Fate of an Odisha village: So close to river, so far from water  

Sukhasoda under Remta gram panchayat is the first village in Odisha, located 12 kms downstream of Kalam barrage constructed by Chhattisgarh.

Published: 11th June 2017 07:41 AM  |   Last Updated: 11th June 2017 07:41 AM   |  A+A-

A boat lying on the dry bed of Mahanadi in Sukhasoda village of Jharsuguda | Express

Express News Service

UKHASODA (JHARSUGUDA ): Boats fishing in deep water or ferrying people to the other side of the Mahanadi, children playing on the banks of the river and villagers bathing in it. That is the flourishing Mahanadi, the villagers of Sukhasoda under Lakahnpur block of Jharsuguda district recollect.

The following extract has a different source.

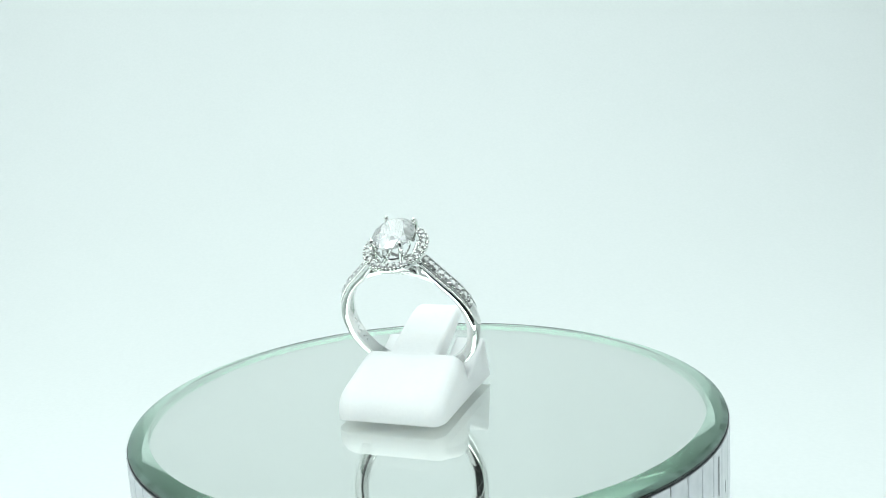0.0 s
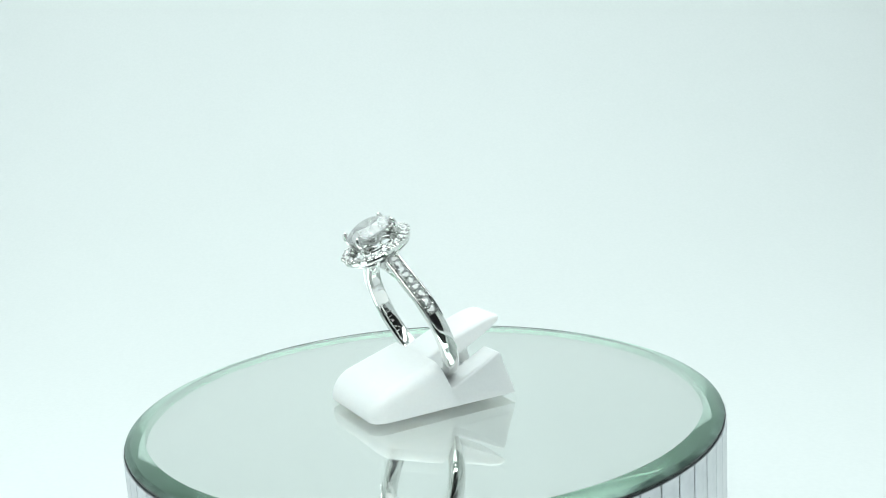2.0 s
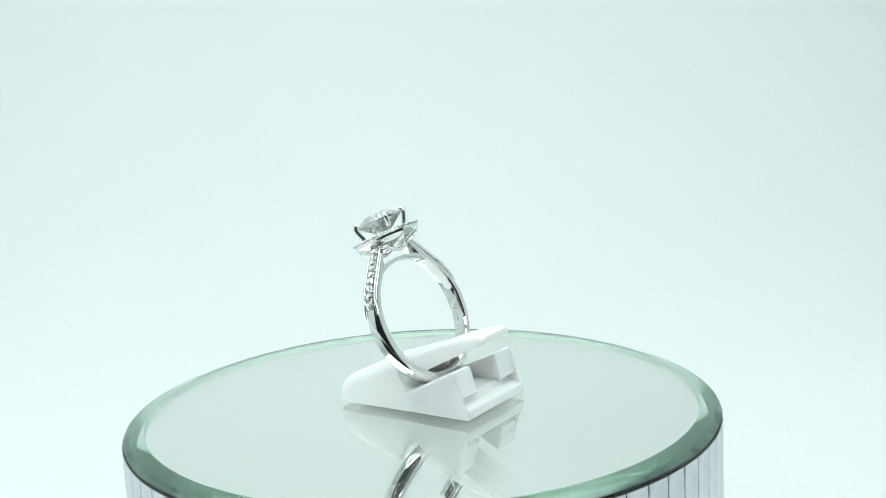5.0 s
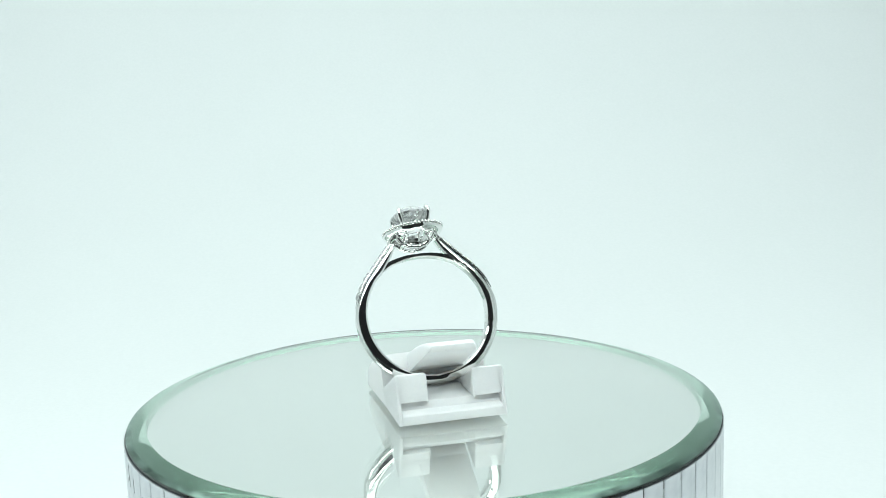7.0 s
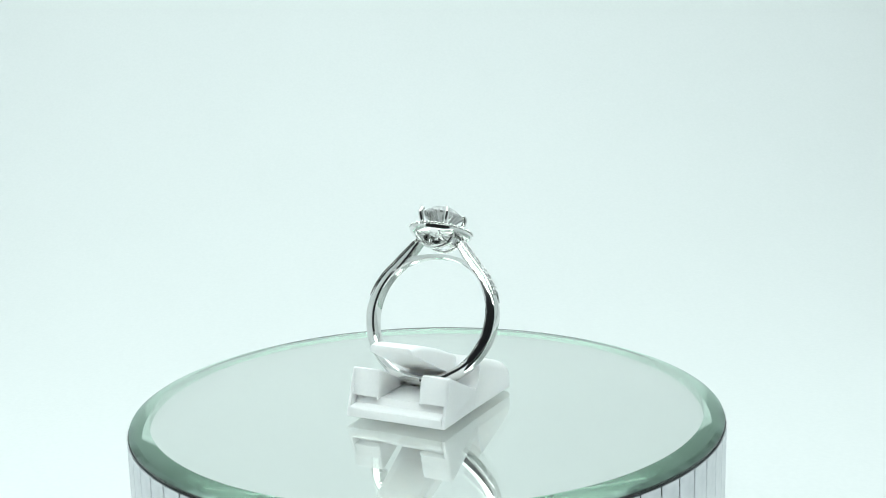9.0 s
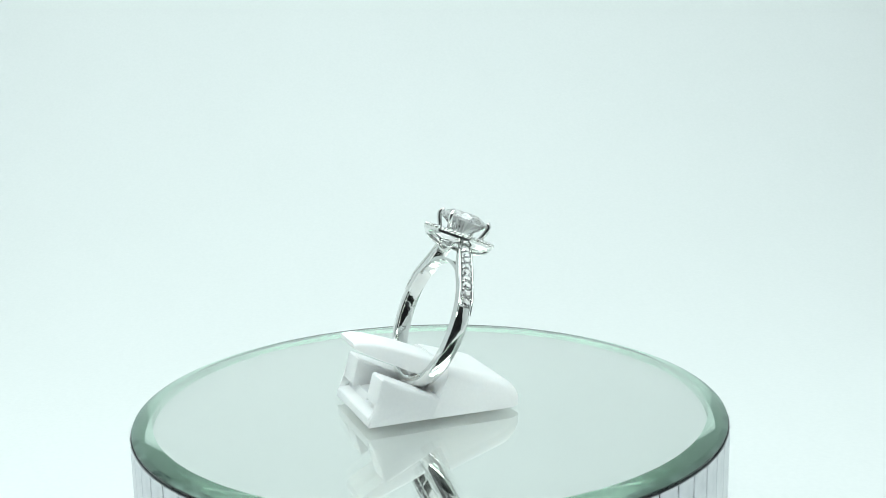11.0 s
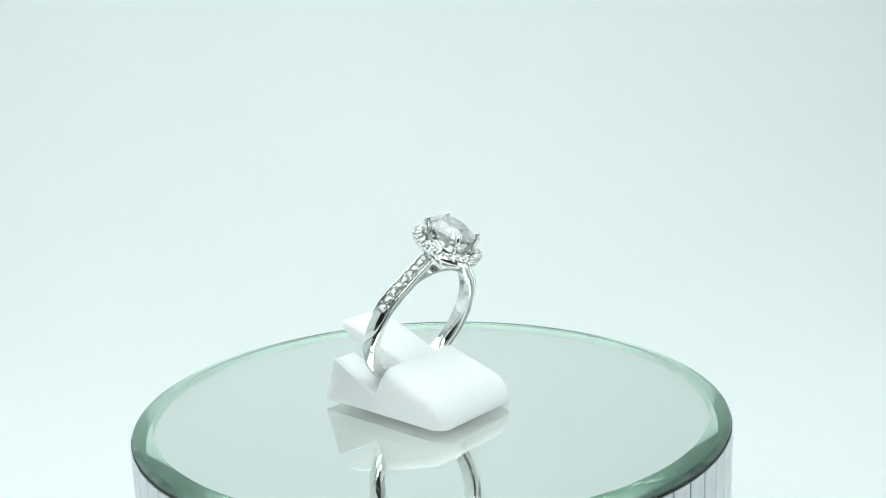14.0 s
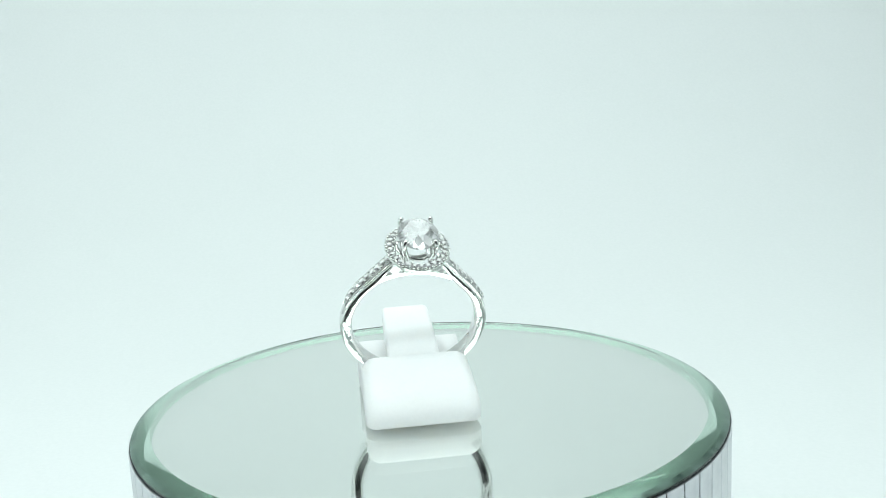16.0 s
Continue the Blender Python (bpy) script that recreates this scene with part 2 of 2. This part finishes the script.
def turntable():
    base = new("turntable")
    tagged(base, "white turntable drum wrapped in ribbed foil", "turntable")
    off = Vector((DISC[0], DISC[1], 0)) * MM
    gap = part("gasket", revolve([(RIM + 0.01, LIP - 0.3), (RIM + 0.01, LIP - 0.18), (RIM + 0.1, LIP - 0.18), (RIM + 0.1, LIP - 0.3)], 200, True), DARK, base, "thin black joint round the glass")
    body = part("drum", revolve([(0, -THICK - 0.12), (RIM - 0.17, -THICK - 0.12), (RIM - 0.17, -37.7), (0, -37.7)], 144), FOIL, base, "drum body")
    for o in (gap, body):
        o.location = off
    # pale foil facets round the drum
    n = 72
    w = 2 * math.pi * (RIM - 0.12) / n
    bm = bmesh.new()
    bmesh.ops.create_cube(bm, size=1)
    for v in bm.verts:
        v.co = Vector((v.co.x * (w - 0.14), v.co.y * 0.2, v.co.z * 34.0)) * MM
    bmesh.ops.bevel(bm, geom=[e for e in bm.edges if abs((e.verts[0].co - e.verts[1].co).z) > 0.01], offset=0.00012, segments=1, affect="EDGES")
    facet = to_mesh("facet", bm, FOIL)
    for k in range(n):
        a = 360 * k / n
        m = Matrix.Translation(off) @ pose(0, 0, 0, 0, 0, a) @ pose(0, -(RIM + 0.12) * MM, (LIP - 0.31 - 17.0) * MM)
        share("facet", facet, base, m)
    # dark tape end and cracked foil beside the seam
    def on_drum(angle, z, out):
        return Matrix.Translation(off) @ pose(0, 0, 0, 0, 0, angle) @ pose(0, -(RIM + out) * MM, z * MM)

    bm = bmesh.new()
    bmesh.ops.create_cube(bm, size=1)
    for v in bm.verts:
        v.co = Vector((v.co.x * 0.12, v.co.y * 0.12, v.co.z * 5.2)) * MM
    bmesh.ops.bevel(bm, geom=bm.edges[:], offset=0.00003, segments=1, affect="EDGES")
    tape = part("tape_end", bm, DARK, base, "dark end of the foil tape")
    tape.matrix_basis = on_drum(85.5, -THICK - 2.4, 0.23)
    rng = random.Random(4)
    for k in range(11):
        bm = bmesh.new()
        h, w2 = rng.uniform(0.4, 1.6), rng.uniform(0.04, 0.12)
        ring_pts = [(w2 * math.cos(b) * rng.uniform(0.5, 1.3), h * math.sin(b) * rng.uniform(0.6, 1.2)) for b in [2 * math.pi * j / 7 for j in range(7)]]
        lo = [bm.verts.new(Vector((x, -0.02, z)) * MM) for x, z in ring_pts]
        hi = [bm.verts.new(Vector((x, 0.3, z)) * MM) for x, z in ring_pts]
        bm.faces.new(lo)
        bm.faces.new(hi[::-1])
        for j in range(7):
            bm.faces.new((lo[j], hi[j], hi[(j + 1) % 7], lo[(j + 1) % 7]))
        crack = part("foil_crack", bm, DARK, base)
        crack.matrix_basis = on_drum(rng.choice((92, 97, 98, 103, 104, 107, 108, 113)) + rng.uniform(-1.5, 1.5), -THICK - rng.uniform(0.6, 7.5), 0.225)
    return base


# ---- white plastic ring stand ----
LEAN = 24.0


def round_section(w, z0, z1, r, y, shift=lambda z: 0.0, n=5):
    """An upright section across x with rounded top corners; shift gives its lean in y by height."""
    pts = [(-w, z0), (w, z0)]
    for k in range(n + 1):
        a = radians(90 * k / n)
        pts.append((w - r + r * math.cos(a), z1 - r + r * math.sin(a)))
    for k in range(n + 1):
        a = radians(90 + 90 * k / n)
        pts.append((-w + r + r * math.cos(a), z1 - r + r * math.sin(a)))
    return [(x, y + shift(z), z) for x, z in pts]


NOSE, SLOT, BACK = -11.5, 1.1, 11.0
SLOPE = math.tan(radians(18.5))


def top_at(y):
    return 10.5 + (y - 10.5) * SLOPE


def ring_stand():
    base = new("ring_stand")
    tagged(base, "white plastic wedge ring holder with a clip tongue", "ring stand")
    lean = math.tan(radians(LEAN))
    # front wedge with a rounded nose
    secs = []
    for u in (0.0, 0.04, 0.12, 0.3, 0.6, 1.0, 1.5, 2.1, 2.8, 3.6, 5, 7.5, 10, SLOT - NOSE):
        y = NOSE + u
        q = min(1, u / 3.2)
        h = max(0.75, top_at(y) * (0.2 + 0.8 * math.sqrt(1 - (1 - q) ** 2)))
        p = min(1, u / 2.6)
        w = 7.85 - 2.4 * (1 - math.sqrt(1 - (1 - p) ** 2)) - 0.37 * u / 12.6
        last = u > 11
        if last:
            h = (10.5 + (SLOT + 2.2 * lean - 10.5) * SLOPE) / (1 + lean * SLOPE)
        low = 0.35 * (1 - math.sqrt(1 - (1 - min(1, u / 0.5)) ** 2))
        secs.append(round_section(w, low, h, min(1.9, (h - low) * 0.6), y, (lambda z: (2.2 - z) * lean) if last else (lambda z: 0.0), 8))
    part("wedge", loft(secs), PLASTIC, base, "", 40)
    # floor of the slot and the lip at the back
    part("base_plate", loft([round_section(6.98, 0.05, 2.5, 0.25, SLOT - 1.0), round_section(6.98, 0.05, 2.5, 0.25, BACK - 2.2), round_section(6.98, 0.05, 1.6, 0.25, BACK - 1.6), round_section(6.98, 0.05, 1.5, 0.25, BACK - 0.6), round_section(6.98, 0.05, 1.4, 0.3, BACK - 0.15), round_section(6.98, 0.05, 1.2, 0.3, BACK)]), PLASTIC, base, "", 35)
    for s in (-1, 1):
        # rear cheek: a block beside the tongue, undercut at the back, and the flank that carries it
        top = [(9.02, 5.95), (8.9, 6.25), (8.6, 6.36), (2.1, 3.15), (1.5, 2.8)]
        flank = [(SLOT - 1.0, 0.025), (BACK, 0.025), (BACK - 0.2, 0.9), (9.4, 4.6)] + top + [(SLOT - 1.0, 2.8)]
        block = [(SLOT - 1.0, 1.9), (8.5, 1.9), (8.7, 2.65), (9.85, 2.8)] + top + [(SLOT - 1.0, 2.8)]
        secs = [[(s * x, y, z - dz if z > 0.1 else z) for y, z in flank] for x, dz in ((7.0, 0), (7.15, 0.0), (7.32, 0.06), (7.42, 0.2), (7.46, 0.42))]
        bm = loft(secs)
        inner = loft([[(s * x, y, z - dz if z > 2.75 else z) for y, z in block] for x, dz in ((3.15, 0.4), (3.21, 0.18), (3.35, 0.05), (3.6, 0), (7.0, 0))])
        extra = bpy.data.meshes.new("cheek_block")
        inner.to_mesh(extra)
        inner.free()
        bm.from_mesh(extra)
        bpy.data.meshes.remove(extra)
        part("cheek", bm, PLASTIC, base, "", 40)
    # tongue that clips the ring
    secs = []
    for u, t, w in ((-2.2, 2.6, 3.4), (-0.6, 2.6, 3.6), (1.0, 3.0, 3.65), (4, 2.8, 3.6), (6.5, 2.4, 3.55), (8.5, 2.1, 3.5), (10.0, 1.55, 3.45), (10.8, 1.1, 3.35), (11.15, 0.8, 3.2), (11.35, 0.5, 3.0)):
        z1 = top_at(u) + max(0, min(0.45, u * 0.1)) - (0.5 if u < -2 else 0.05 if u < 0 else 0) - (0.2 if u > 9.5 else 0) - (0.25 if u > 10.5 else 0) - (0.25 if u > 11 else 0)
        secs.append(round_section(w, z1 - t, z1, min(0.6, t * 0.6), u))
    part("tongue", loft(secs), PLASTIC, base, "", 35)
    return base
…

The scene today presents the sad truth of two warring States - Odisha and Chhattisgarh - over the river water. Sukhasoda under Remta gram panchayat is the first village in Odisha, located 12 kms downstream of Kalam barrage constructed by Chhattisgarh. 

The river once flowed by it and the entire population of the village depended on it for livelihood and other purposes. Now, a dry river bed and sand on the banks are what remains of the water body.

With uncertainty hanging over flow of water, the boats are left without anchor as their owners are least worried about those being washed away.The dry river has not only robbed smiles from the face of fisher folk but also hit the farmers who have stopped cultivating rabi crop.

It won’t be an exaggeration to say that the fate of Jharsuguda district depends on the Mahanadi. From industries to fisher folk for whom every day is a new day, the river has been the lifeline. Before the Kalma barrage came up, the farmers whose land were close to the river were cultivating crop during rabi season. But, things changed on its head ever since the barrage was constructed.

Ananda Pradhan of the village said even during construction of the barrage, water flowed in the river and they managed with it. But this year, the flow of water has completely stopped. Even if Chhattisgarh claims to be releasing water, it gets absorbed by the hot and dry bed of the river in the summer. This has forced them to quit cultivating rabi crop,  said another villager, Ayodhya Pradhan.

They said fishing in the river, a legacy left behind by their forefathers, has completely stopped and they are engaged in odd jobs to sustain their families. Many families have also shifted to Chhattisgarh to earn a living rather than starving in their village close to river Mahanadi.